Q – Tim Keller | Grace and the City

[CB Note – Tim is an unapologetic urban evangelist… a brilliant thinker, but pulls no punches about the value of the city!]

Our approach to culture can be one of many: critiquing and condemning, copying, controlling, or creating. And if you want to be culture creators, the city is the most strategic place to do this.

The Grace Of the City – The city is God’s gift. The greek and latin word for city give us our words for polite and civilized. Ps 107 calls city-dwellers blessed. Pauls missionary strategy is urban…all the cities went Christian while the countryside remained pagan. One of the reasons of the explosion of faith in the Latin and Asian world is the growth of faith in those cities.

The Grace In the City – What’s a city? Bibically, they were settlements of one or two thousand people. The best definition is a mixed use walkable human settlement with density and diversity. They must have an economic base, a cultural base, a residential base (livable space), and a legal/political base. When all of these four bases of civilization are mixed in walkable distances from each other with a density of people and diversity, a city exists. It is because of the density, diversity, and societal mix that creates culture. The opposite of this is seperate economic/residential/work/legal zones that do not intermix. We call these suburbs. A suburb is an italian buffet while a city is a pizza [CB – Tim’s analogy is making me hungry!}. This is why Paul spent his time in cities. Cities put people next to each other who are very similar and very different…community both ways.

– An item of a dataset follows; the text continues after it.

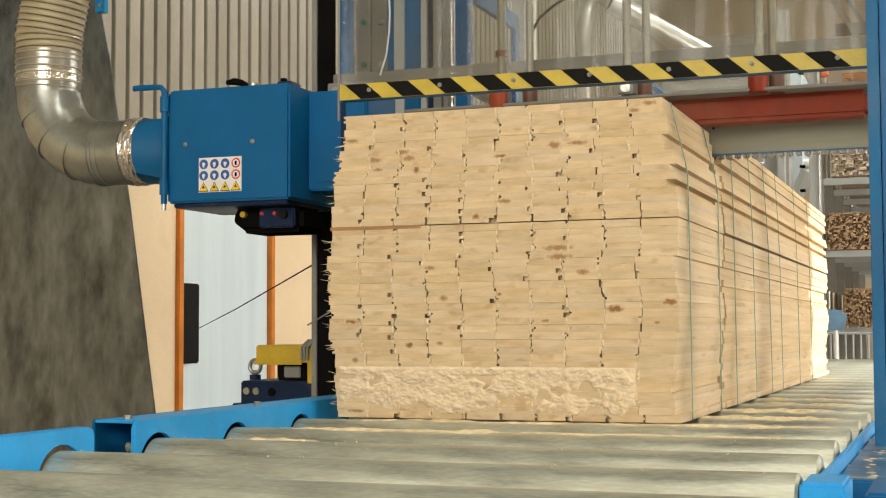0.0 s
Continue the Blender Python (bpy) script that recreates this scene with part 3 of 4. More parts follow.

The Grace For the City – Two types of grace needed, particularly in the city:

Love – Jonah didn’t have love for Ninevah. God said He loved the city because there were so many people there. Love requires unselfishness. Expense, patience, mobility, and endurance all go up in urban areas. A city requires from you, and needs you to give, more love. Christians have to be the loving, moral, justice-seeking presence in the dense human centers of cities.

Humility – Diversity dictates that people who don’t know you and your ways, nor appreciate you, are always in your face. This requires a humility of love to live and get along. It is much harder to live an unexamined life. When we learn how to become citizens of the city of God, we become better citizens of this city.

When we are good citizens, we impact the city, and the city impacts us.